Noch nie hat er sich so Hals über Kopf in eine Frau verliebt und mir geht es ebenso. Ich hab sowas noch nie zuvor erlebt.
Also das Wochenende Ende Oktober war dann ganz anders: er war in sich gekehrt, konnte mich nicht anfassen und meinte plötzlich, es ginge ihm nicht gut mit uns. Er weiß nicht, was es ist, aber irgendetwas blockiert ihn, sodass er sich gefühlsmäßig nicht richtig auf mich einlassen kann.
Mir wurde da ganz schlecht. Wir haben dann noch über das Studium gesprochen, das macht ihm wohl Angst, die 5 Jahre und die Entfernung. Als ich meinte, ich kann auch noch an eine andere Uni direkt bei uns, meinte er: das hast du zb noch nie gesagt. Und dir gefällt es doch wo du bist. Das sollst du nicht für mich aufgeben da kam es dann noch mal zu einem Kuss. Aber dann waren wir beide nur sprachlos und ich bin wortlos gegangen ohne ihn anzusehen. Ich habe ihm dann zu Hause noch geschrieben, dass ich überzeugt bin, dass wir das schaffen und ich es nicht aufgeben will. Am nächsten Tag bat ich ihn nochmal um ein Gespräch, weil wir da abends ja kaum geredet haben. Dann kam nur noch, dass das raus musste und es ihm jetzt irgendwie etwas besser geht und es ihm leid tut, wie es gelaufen ist und dass sich meine Befürchtungen bestätigt haben.
Ich hab dann noch etwas geschrieben, seit dem kein Kontakt.
Durch ein Gespräch mit dem Bräutigam der Hochzeit habe ich erfahren, dass dieses Verhalten wohl null er ist. Normalerweise ist er eher unsicher, würde nie solche Sachen wie zu mir sagen und vor allem kein Gespräch verweigern. Er meinte, ich muss ihm wohl total den Kopf verdreht haben und in der kurzen Zeit muss irgendwas passiert sein.
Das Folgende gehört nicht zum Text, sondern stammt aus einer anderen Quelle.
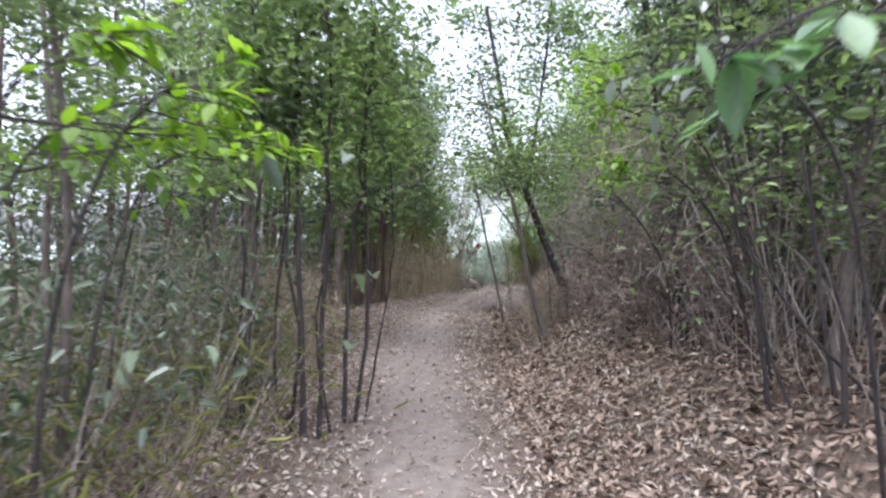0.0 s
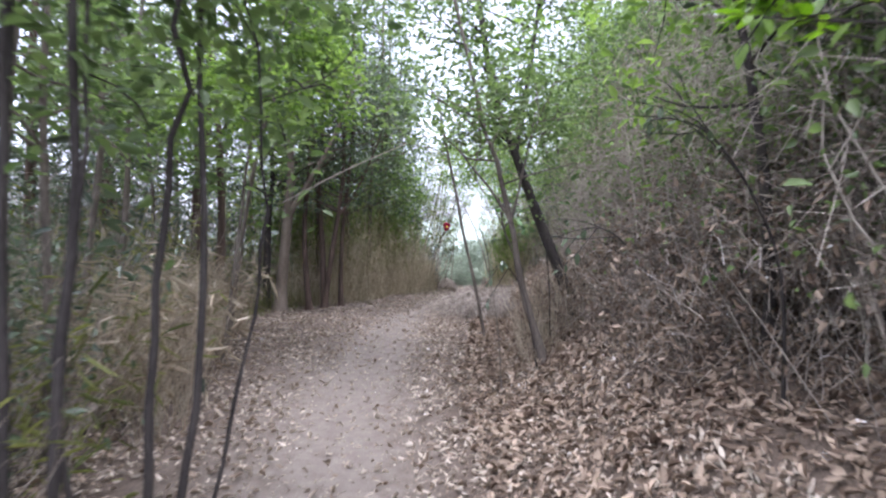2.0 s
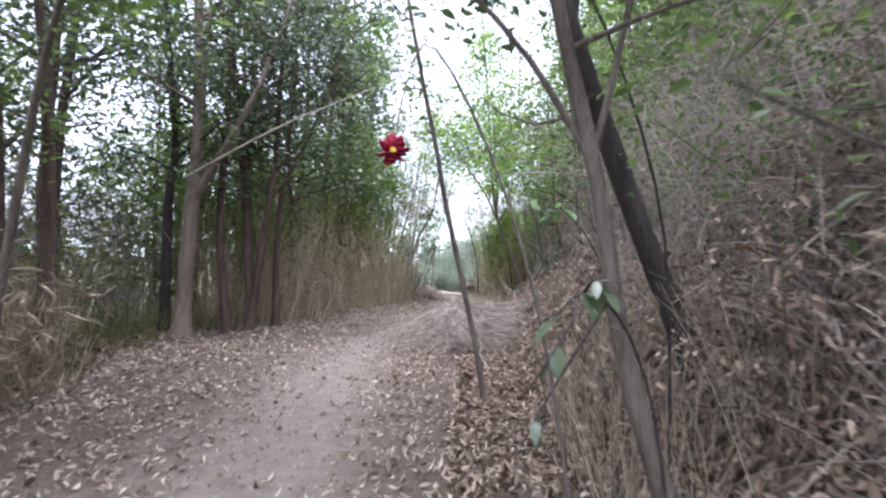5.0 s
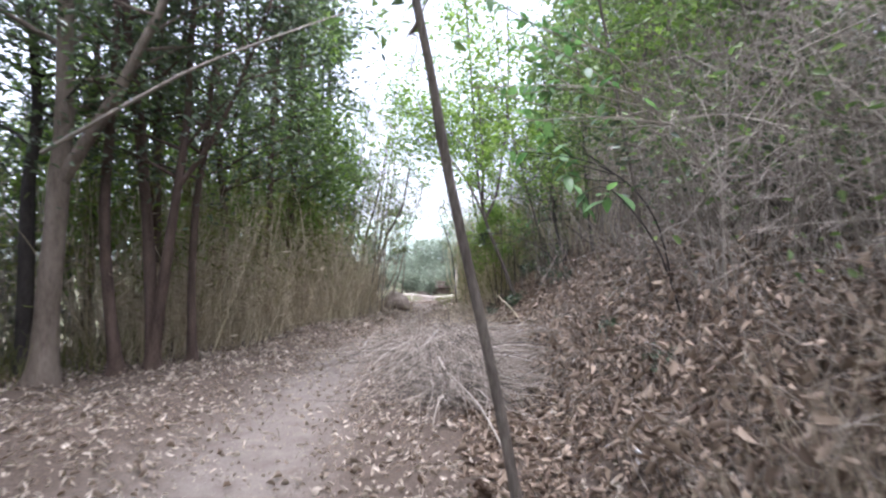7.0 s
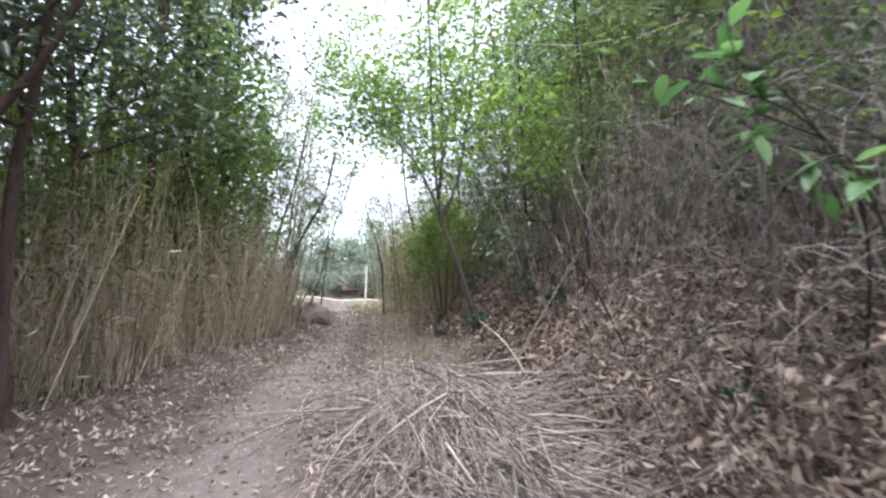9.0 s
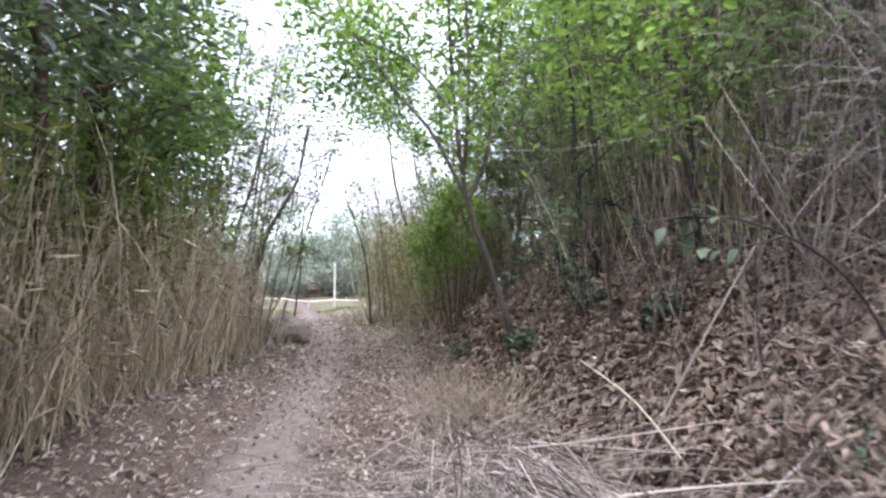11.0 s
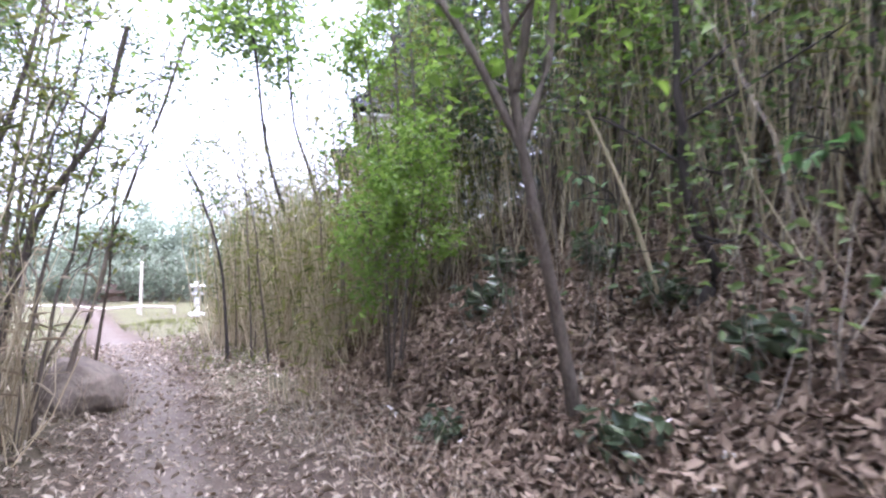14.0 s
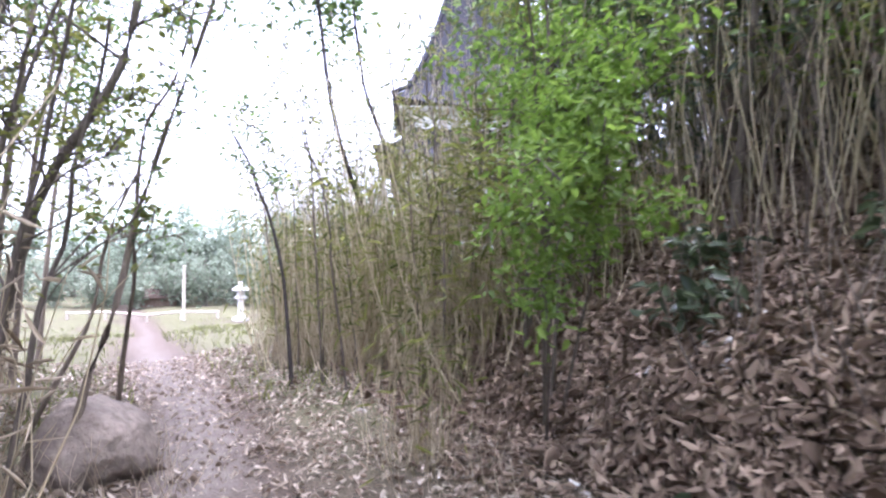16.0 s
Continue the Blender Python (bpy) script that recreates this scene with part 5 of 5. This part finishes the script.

Jetzt sitze ich hier, wieder allein am Studienbeginn in einer neuen Stadt. Kann nur heulen, kriege nichts auf die Reihe, habe das Gefühl, ich kann nie wieder vertrauen und einem Mann glauben. Immer wieder werde ich in die Knie gezwungen, während andere sowas nicht mal kennen. Kaum dass ich ein Jahr aus der Klinik entlassen wurde, geht alles wieder los. Mein Leben ist ein Albtraum. Mein Glück immer nur trügerisch.